While that is in the works, Mohammed earns a living helping out at the Musmanni bakery in downtown La Cruz. They let him make tips by packing bread for customers.

It only took us 20 minutes outside the locale to see how the people of La Cruz already know what his tasks are and how they expect to be attended to by the Ghanaian, who, two years ago, was a total stranger.

Why Judge?

Neither Mathew nor Mohamed plan to stay in Guanacaste or Costa Rica to live for the rest of their lives. And it’s not because they think that our country isn’t enough for them. To the contrary. Their affection for the people of La Cruz seems deep.

“This is a great country. I don’t want people to think the wrong thing,” Mohammed says. “But if we have Canada in mind it’s because we believe that we can do better there.
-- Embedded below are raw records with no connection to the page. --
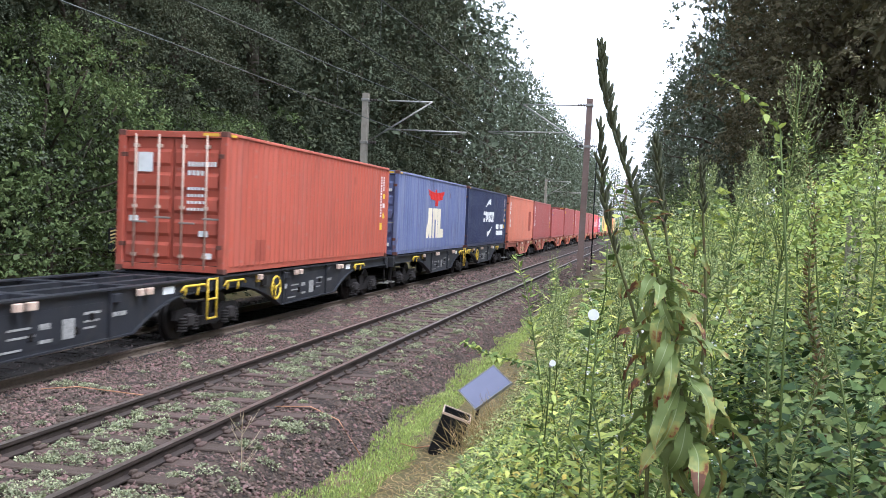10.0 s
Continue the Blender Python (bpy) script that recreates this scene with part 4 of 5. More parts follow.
def build_buffers(w, y, s, mat):
    part("headstock", box(bmesh.new(), -1.2, 1.2, *sorted((y, y + s * 0.12)), 0.82, 1.16, 0.015), mat, w)
    for x in (-0.87, 0.87):
        bm = tube(bmesh.new(), [(x, y + s * 0.1, 1.0), (x, y + s * 0.42, 1.0)], 0.1, 12)
        box(bm, x - 0.24, x + 0.24, *sorted((y + s * 0.42, y + s * 0.46)), 0.84, 1.16, 0.01)
        part("buffer", bm, M_BOGIE, w)
    part("coupling_hook", box(bmesh.new(), -0.06, 0.06, *sorted((y, y + s * 0.5)), 0.8, 1.0, 0.02), M_BOGIE, w)
    part("shunter_step", box(bmesh.new(), 0.95, 1.22, *sorted((y - s * 0.05, y + s * 0.22)), 0.3, 0.34), M_GALV, w)
    part("step_bracket", box(bmesh.new(), 1.08, 1.12, *sorted((y, y + s * 0.05)), 0.32, 0.9), M_BOGIE, w)


def twin_wagon(u0, ujoint, u1, mat, label, ladder):
    """An articulated twin: two decks on three bogies; u0 and u1 are the outer container ends."""
    w = thing("container_wagon", pose(FAR, u0, Z_FAR), label, "railway wagon", "wagons of the train")
    j, e = ujoint - u0, u1 - u0
    brand = M_TEXT if mat is M_BLACK else M_TAN if mat is M_BROWN else M_CASTING
    build_platform(w, -0.15, j - 0.12, 2.0, j, mat, ladder, False, brand)
    build_platform(w, j + 0.12, e + 0.15, j, e - 2.0, mat, False, True, brand)
    for y in (2.0, j, e - 2.0):
        build_bogie(w, y)
    build_buffers(w, -0.15, -1, mat)
    build_buffers(w, e + 0.15, 1, mat)
    return w


def single_wagon(u0, u1, mat, label):
    w = thing("container_wagon", pose(FAR, u0, Z_FAR), label, "railway wagon", "wagons of the train")
    e = u1 - u0
    build_platform(w, -0.15, e + 0.15, 2.1, e - 2.1, mat, False, True, M_INK)
    for y in (2.1, e - 2.1):
        build_bogie(w, y)
    build_buffers(w, -0.15, -1, mat)
    build_buffers(w, e + 0.15, 1, mat)
    return w


def build_wagons():
    dark = "dark grey articulated container wagon with yellow levers"
    orange = "orange-red articulated container wagon with rust streaks"
    brown = "rusty brown articulated container wagon"
    return [
        twin_wagon(-10.7, 1.77, 14.24, M_ORANGE, orange, False),
        twin_wagon(15.61, 28.1, 40.59, M_BLACK, dark, True),
        twin_wagon(41.68, 54.07, 66.46, M_BLACK, dark, True),
        twin_wagon(67.7, 82.24, 96.4, M_BLACK, dark, False),
        single_wagon(97.44, 115.77, M_WHITE_W, "pale grey container wagon with rust stains"),
        twin_wagon(117.0, 129.46, 141.93, M_BLACK, "dark grey wagon with one empty deck", True),
        twin_wagon(143.17, 155.68, 168.2, M_BLACK, dark, True),
        twin_wagon(169.46, 181.93, 194.39, M_BROWN, brown, False),
        twin_wagon(195.63, 208.21, 220.8, M_ORANGE, orange, False),
        twin_wagon(222.25, 234.75, 247.24, M_ORANGE, orange, False),
        twin_wagon(248.2, 260.75, 273.29, M_ORANGE, orange, False),
        twin_wagon(274.46, 286.94, 299.41, M_BROWN, brown, False),
        twin_wagon(300.24, 312.71, 325.24, M_BROWN, brown, False),
        twin_wagon(326.36, 338.86, 351.35, M_ORANGE, orange, False),
        twin_wagon(352.55, 365.02, 377.48, M_ORANGE, orange, False),
        twin_wagon(378.5, 391.1, 403.47, M_ORANGE, orange, False),
    ]


# ---- trees and shrubs ----
def build_tree(name, height, radius, low, mat, seed, label, n=60, reach=1.5, leaf_size=0.09, per=900, fine_top=12.0, facing=None, droop=0.5, coarse=2.9, core=(700, 0.5), dome=0.45, loose=0.085):
    """A trunk with limbs and a crown of drooping boughs, each a ragged spray of twigs and leaves with dark hollows between.
    Low boughs on the open side carry small leaves, the high and hidden ones larger leaves."""
    rng = np.random.default_rng(seed)
    t = thing(name, pose(0, 0, 0), label, "tree", "trees along the line")
    bm = tube(bmesh.new(), [(0, 0, -0.5), (0.1, 0, height * 0.3), (-0.1, 0.15, height * 0.6), (0.05, 0.1, height * 0.92)], [height * 0.018, height * 0.014, height * 0.009, 0.04], 8)
    part("trunk", bm, M_BARK, t)
    base, way, size = [], [], []
    up = np.array([0, 0, 1.0])
    for i in range(n):
        f = (i + 0.5) / n
        z = low + (height - low) * f
        r = radius * math.sqrt(max(0.05, 1 - ((f - 0.38) / 0.64) ** 2)) * rng.uniform(0.5, 1.08)
        a = i * 2.4 + rng.uniform(-0.5, 0.5)
        out = np.array([math.cos(a), math.sin(a), 0])
        side = np.array([-out[1], out[0], 0])
        c = out * r + up * (z + rng.normal(0, 0.4))
        span = reach * rng.uniform(0.65, 1.35)
        fine = z < fine_top and (facing is None or math.cos(a - facing) > -0.25)
        k = int(per * (span / reach) ** 2) if fine else int(per * (span / reach) ** 2 / coarse ** 1.7)
        s = leaf_size if fine else leaf_size * coarse
        # twigs of the bough on a drooping dome with a torn edge, then leaves round each twig
        m = max(12, k // 16)
        rho, th = np.sqrt(rng.uniform(0.02, 1, m)), rng.uniform(0, math.tau, m)
        rho = rho * (1 + 0.28 * np.sin(th * 5 + i) + 0.12 * np.sin(th * 9 + 2 * i))
        u, v = rho * np.cos(th), rho * np.sin(th) * rng.uniform(0.7, 1.0)
        w = dome * (1 - rho ** 2) - rng.uniform(0.25, 0.7) * u - 0.2 * u * np.abs(u) - np.where(rng.uniform(0, 1, m) < 0.25, rng.uniform(0, 0.4, m), 0)
        tw = c + span * (out * u[:, None] + side * v[:, None] + up * w[:, None])
        ray = out * (u[:, None] + 0.4) + side * v[:, None] - up * droop
        j = rng.integers(0, m, k)
        base.append(tw[j] + rng.normal(size=(k, 3)) * span * np.array([1, 1, 0.6]) * loose)
        way.append(ray[j] + rng.normal(size=(k, 3)) * 0.6)
        size.append(s * rng.uniform(0.55, 1.35, k))
        if i % 5 == 0:
            part("limb", tube(bmesh.new(), [(0, 0, z * 0.75), (c[0] * 0.5, c[1] * 0.5, z * 0.9), tuple(c)], [height * 0.006, height * 0.004, 0.02], 6), M_BARK, t)
    # leaves deep inside the crown
    m = core[0]
    a, f = rng.uniform(0, math.tau, m), rng.uniform(0.02, 0.95, m)
    r = radius * np.sqrt(np.maximum(0.04, 1 - ((f - 0.38) / 0.64) ** 2)) * np.sqrt(rng.uniform(0.02, core[2] if len(core) > 2 else 0.6, m))
    base.append(np.stack([r * np.cos(a), r * np.sin(a), low + (height - low) * f], 1))
    way.append(rng.normal(size=(m, 3)))
    size.append(core[1] * rng.uniform(0.7, 1.3, m))
    base, way, size = np.concatenate(base), np.concatenate(way), np.concatenate(size)
    part("crown", leaves("crown", base, way, size, size * rng.uniform(0.45, 0.72, len(size)), rng), mat, t)
    return t


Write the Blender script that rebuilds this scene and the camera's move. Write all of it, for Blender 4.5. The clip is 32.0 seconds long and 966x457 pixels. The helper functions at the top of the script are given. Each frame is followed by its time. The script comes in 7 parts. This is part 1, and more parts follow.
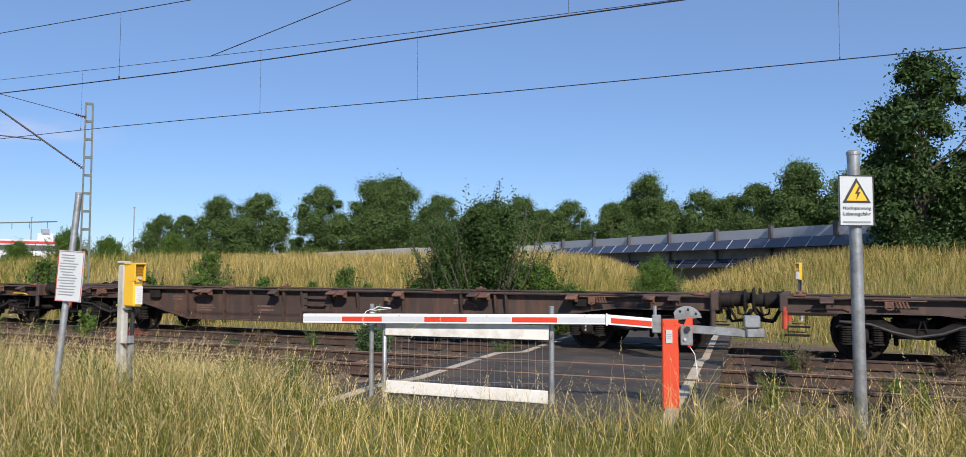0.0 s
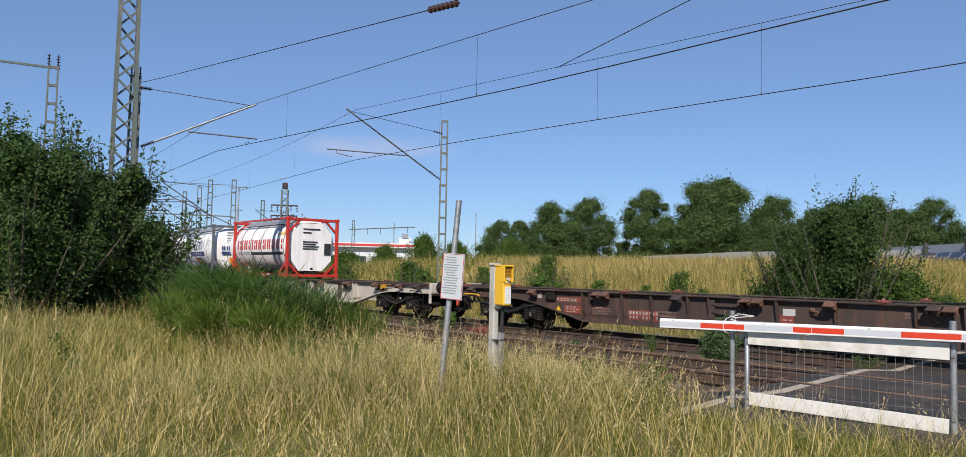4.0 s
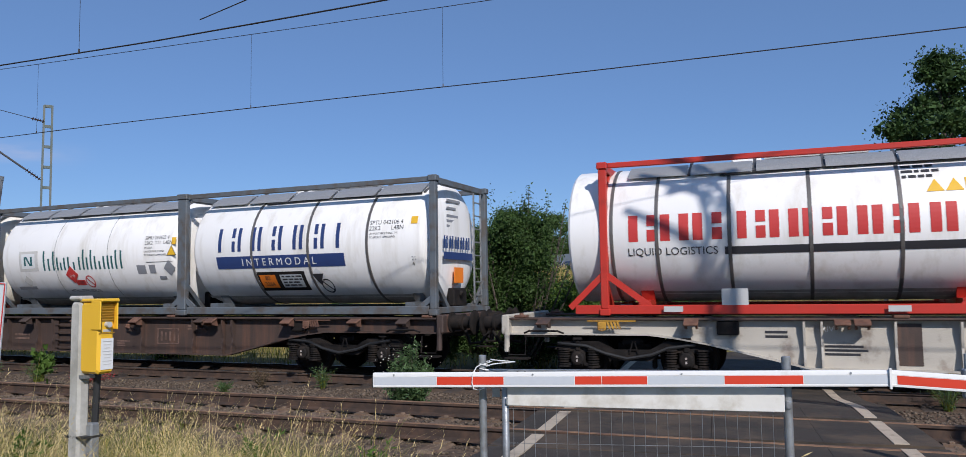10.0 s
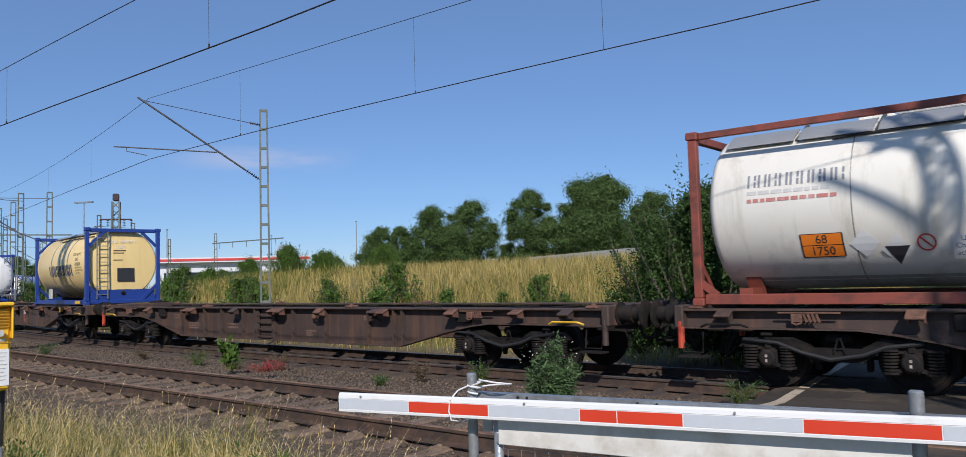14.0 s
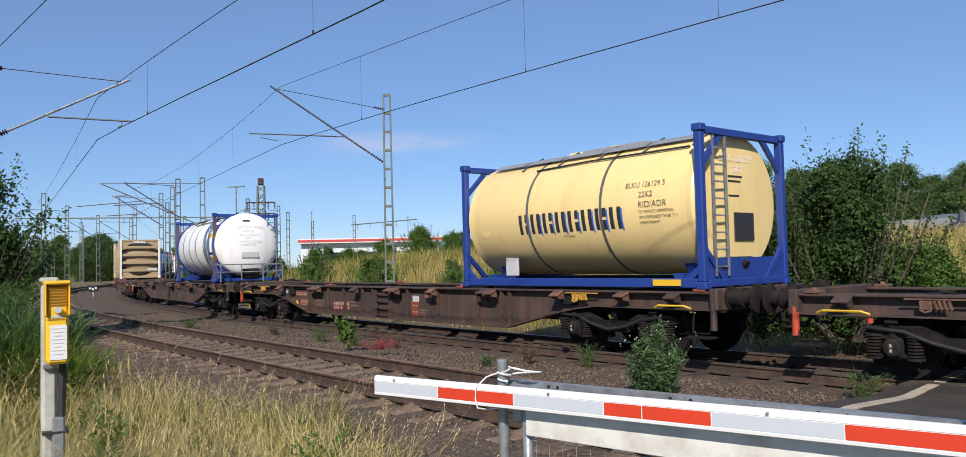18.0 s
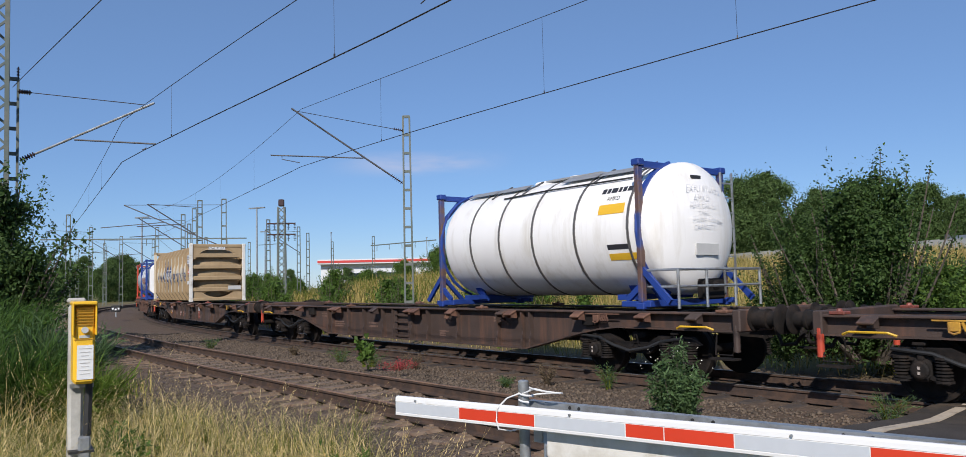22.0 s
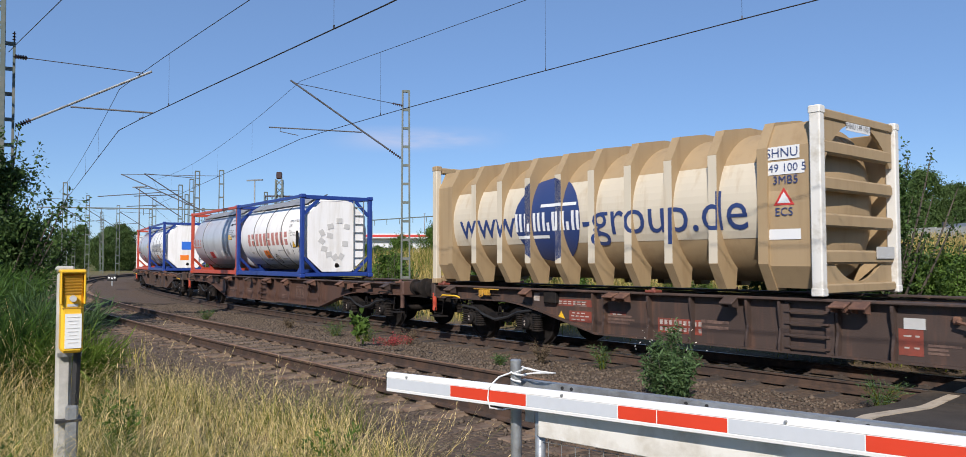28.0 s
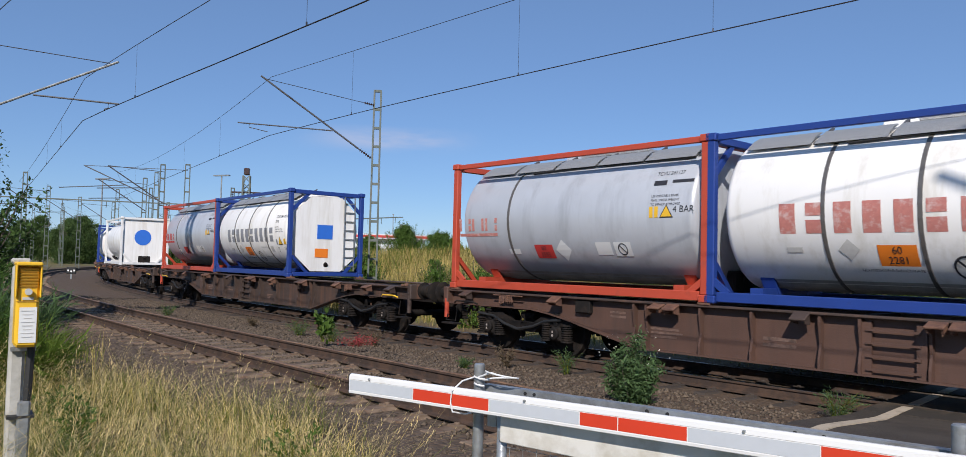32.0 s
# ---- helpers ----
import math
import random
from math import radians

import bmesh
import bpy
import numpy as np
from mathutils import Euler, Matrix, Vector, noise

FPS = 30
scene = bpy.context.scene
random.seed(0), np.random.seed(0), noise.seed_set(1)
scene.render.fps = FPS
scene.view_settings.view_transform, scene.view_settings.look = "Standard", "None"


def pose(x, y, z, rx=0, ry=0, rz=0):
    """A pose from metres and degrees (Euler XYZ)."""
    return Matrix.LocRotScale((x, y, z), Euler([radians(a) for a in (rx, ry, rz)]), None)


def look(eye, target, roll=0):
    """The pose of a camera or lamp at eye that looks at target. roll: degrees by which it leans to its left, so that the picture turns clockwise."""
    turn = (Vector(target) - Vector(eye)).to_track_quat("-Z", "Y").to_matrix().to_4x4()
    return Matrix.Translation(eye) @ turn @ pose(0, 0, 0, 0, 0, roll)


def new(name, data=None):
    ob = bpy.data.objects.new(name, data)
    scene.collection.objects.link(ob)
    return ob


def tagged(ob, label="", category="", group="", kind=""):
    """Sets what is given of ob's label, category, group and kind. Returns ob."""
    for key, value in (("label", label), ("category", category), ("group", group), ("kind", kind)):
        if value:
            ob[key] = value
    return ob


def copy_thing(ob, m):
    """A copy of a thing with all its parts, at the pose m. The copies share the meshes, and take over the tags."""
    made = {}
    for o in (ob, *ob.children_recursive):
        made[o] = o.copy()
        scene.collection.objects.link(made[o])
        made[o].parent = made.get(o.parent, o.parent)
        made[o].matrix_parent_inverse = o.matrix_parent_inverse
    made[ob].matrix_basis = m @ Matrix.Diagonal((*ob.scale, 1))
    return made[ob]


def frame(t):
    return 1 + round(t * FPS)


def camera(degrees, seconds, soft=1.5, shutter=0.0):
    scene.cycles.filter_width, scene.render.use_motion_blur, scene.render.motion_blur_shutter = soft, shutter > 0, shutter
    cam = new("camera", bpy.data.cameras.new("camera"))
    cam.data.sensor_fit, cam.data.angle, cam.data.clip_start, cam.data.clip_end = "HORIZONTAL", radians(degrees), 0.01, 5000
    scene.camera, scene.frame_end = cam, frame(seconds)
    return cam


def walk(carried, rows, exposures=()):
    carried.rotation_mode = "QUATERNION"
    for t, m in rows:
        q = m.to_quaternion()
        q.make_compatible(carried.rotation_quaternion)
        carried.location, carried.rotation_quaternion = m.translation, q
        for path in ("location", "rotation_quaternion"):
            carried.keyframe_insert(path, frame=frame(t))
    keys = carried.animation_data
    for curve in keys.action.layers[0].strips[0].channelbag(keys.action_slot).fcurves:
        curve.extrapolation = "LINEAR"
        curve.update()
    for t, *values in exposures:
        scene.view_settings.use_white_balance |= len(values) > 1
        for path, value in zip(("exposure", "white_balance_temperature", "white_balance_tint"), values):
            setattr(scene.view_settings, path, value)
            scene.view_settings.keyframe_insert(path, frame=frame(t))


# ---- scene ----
cam = camera(63.7, 32.0, 0.75, 0.08)
PATH = [
    (0, (0.631, -8.542, 1.535), (0.766, -6.55, 1.65), 0.2),
    (0.5, (0.594, -8.537, 1.535), (0.6, -6.541, 1.659), 0.5),
    (1, (0.565, -8.532, 1.543), (0.417, -6.541, 1.658), 0.5),
    (1.5, (0.549, -8.534, 1.553), (0.272, -6.556, 1.667), 0.4),
    (2, (0.529, -8.539, 1.54), (0.152, -6.579, 1.654), 0.5),
    (2.5, (0.52, -8.564, 1.535), (0.076, -6.616, 1.629), 0.2),
    (3, (0.505, -8.547, 1.556), (-0.045, -6.626, 1.637), 0.2),
    (3.5, (0.451, -8.479, 1.551), (-0.253, -6.61, 1.67), 1.1),
    (4, (0.281, -8.487, 1.537), (-0.392, -6.607, 1.651), 1.2),
    (4.5, (0.054, -8.415, 1.568), (-0.57, -6.517, 1.668), 0.3),
    (6.5, (-0.572, -7.285, 1.633), (-1.102, -5.357, 1.676), -1.0),
    (7, (-0.711, -7.03, 1.634), (-1.211, -5.098, 1.759), -0.5),
    (7.5, (-0.794, -6.79, 1.66), (-1.141, -4.822, 1.739), 0.1),
    (8, (-0.897, -6.402, 1.643), (-0.923, -4.402, 1.657), -0.4),
    (8.5, (-0.904, -6.155, 1.621), (-0.811, -4.16, 1.728), 0.5),
    (9, (-0.819, -5.897, 1.64), (-0.68, -3.906, 1.773), 0.9),
    (9.5, (-0.701, -5.622, 1.632), (-0.532, -3.637, 1.808), 1.5),
    (10, (-0.529, -5.356, 1.657), (-0.325, -3.372, 1.81), -0.8),
    (10.5, (-0.291, -5.122, 1.649), (-0.183, -3.136, 1.864), 0.4),
    (11, (-0.072, -4.88, 1.641), (0.174, -2.901, 1.794), -0.3),
    (11.5, (0.095, -4.641, 1.633), (0.479, -2.683, 1.766), -0.9),
    (12, (0.317, -4.481, 1.628), (0.504, -2.496, 1.793), -1.2),
    (12.5, (0.501, -4.363, 1.663), (0.51, -2.367, 1.787), -1.9),
    (13, (0.603, -4.161, 1.658), (0.503, -2.17, 1.824), -1.5),
    (13.5, (0.723, -3.993, 1.656), (0.557, -2.003, 1.775), -3.3),
    (14, (0.896, -3.869, 1.675), (0.487, -1.915, 1.803), -1.7),
    (14.5, (1.012, -3.769, 1.669), (0.554, -1.826, 1.797), -2.0),
    (15, (1.052, -3.645, 1.676), (0.534, -1.716, 1.781), -3.3),
    (15.5, (1.14, -3.59, 1.682), (0.444, -1.718, 1.792), -2.4),
    (17.5, (1.323, -3.524, 1.656), (0.567, -1.675, 1.742), -1.6),
    (18, (1.331, -3.531, 1.667), (0.59, -1.675, 1.755), -1.4),
    (18.5, (1.325, -3.525, 1.664), (0.575, -1.673, 1.755), -1.2),
    (19, (1.317, -3.507, 1.658), (0.566, -1.656, 1.755), -1.1),
    (19.5, (1.332, -3.533, 1.663), (0.589, -1.679, 1.773), -1.2),
    (20, (1.333, -3.552, 1.669), (0.584, -1.702, 1.791), -0.7),
    (20.5, (1.347, -3.561, 1.665), (0.591, -1.714, 1.795), -1.2),
    (21, (1.341, -3.553, 1.67), (0.578, -1.709, 1.804), -1.3),
    (21.5, (1.335, -3.558, 1.668), (0.565, -1.717, 1.808), -1.3),
    (22, (1.331, -3.557, 1.668), (0.548, -1.722, 1.81), -1.4),
    (22.5, (1.334, -3.547, 1.667), (0.556, -1.709, 1.803), -1.7),
    (23, (1.344, -3.566, 1.676), (0.569, -1.727, 1.805), -1.4),
    (23.5, (1.332, -3.549, 1.669), (0.561, -1.708, 1.789), -1.1),
    (24, (1.343, -3.559, 1.674), (0.595, -1.709, 1.794), -0.7),
    (24.5, (1.328, -3.55, 1.669), (0.529, -1.719, 1.765), -0.6),
    (25, (1.328, -3.531, 1.67), (0.505, -1.711, 1.783), -0.7),
    (25.5, (1.32, -3.53, 1.669), (0.456, -1.729, 1.779), -0.4),
    (27.5, (1.342, -3.531, 1.67), (0.541, -1.7, 1.751), -0.6),
    (28, (1.317, -3.495, 1.667), (0.537, -1.655, 1.751), -0.1),
    (28.5, (1.298, -3.459, 1.665), (0.514, -1.621, 1.747), 0.2),
    (29, (1.313, -3.501, 1.669), (0.534, -1.661, 1.764), 0.4),
    (29.5, (1.299, -3.47, 1.663), (0.5, -1.639, 1.764), 0.7),
    (30, (1.3, -3.477, 1.661), (0.486, -1.654, 1.772), 0.9),
    (30.5, (1.308, -3.489, 1.663), (0.507, -1.66, 1.776), 0.5),
    (31, (1.319, -3.484, 1.667), (0.55, -1.641, 1.776), 0.7),
    (31.5, (1.31, -3.472, 1.669), (0.575, -1.614, 1.764), 1.4),
    (32, (1.32, -3.488, 1.672), (0.615, -1.619, 1.764), 1.4),
]
EXPOSURES = [(0, 0.32, 6700, 15), (1, 0.17, 6700, 15), (4, 0.11, 6700, 15), (7, 0.06, 6600, 15), (9, -0.04, 6380, 15), (10.5, -0.15, 6180, 15), (13, -0.10, 6180, 15), (14, -0.04, 6300, 15), (15, 0.14, 6550, 14), (18, 0.20, 6600, 14), (20, 0.13, 6600, 14), (22, 0.03, 6480, 14), (23, -0.10, 6380, 15), (24, -0.08, 6400, 15), (25, 0.19, 6600, 14), (28, 0.20, 6600, 14), (30, 0.06, 6550, 14), (31, 0.13, 6550, 14), (32, 0.0, 6500, 14)]
walk(cam, [(t, look(e, a, r)) for t, e, a, r in PATH], EXPOSURES)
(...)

I speak English well and there are opportunities there.”

Mathew agrees. “Guanacaste has treated me very well, people have treated me as if I were a part of their family.”

La Cruz, for its part, seems to be a town deserving of the praise.

Gregorio Ortiz, a 70-year-old native of La Cruz, says he is used to “people from other countries” coming and going, but that in the case of “the dark-skinned ones” something peculiar happened. “You know who they are.”

According to Ortiz, that’s how the the majority of the town of La Cruz thinks and, according to his perception, this border canton doesn’t bother visitors. Rather, it understands them.

“They abandoned their country. I don’t know what that’s like, and I don’t know if, someday, a friend of mine will have to go through that. I think that we all have the right to live, and live well,” Gregorio says, sitting on a bench in La Cruz’s central park, as a group of five immigrants walks in front of us.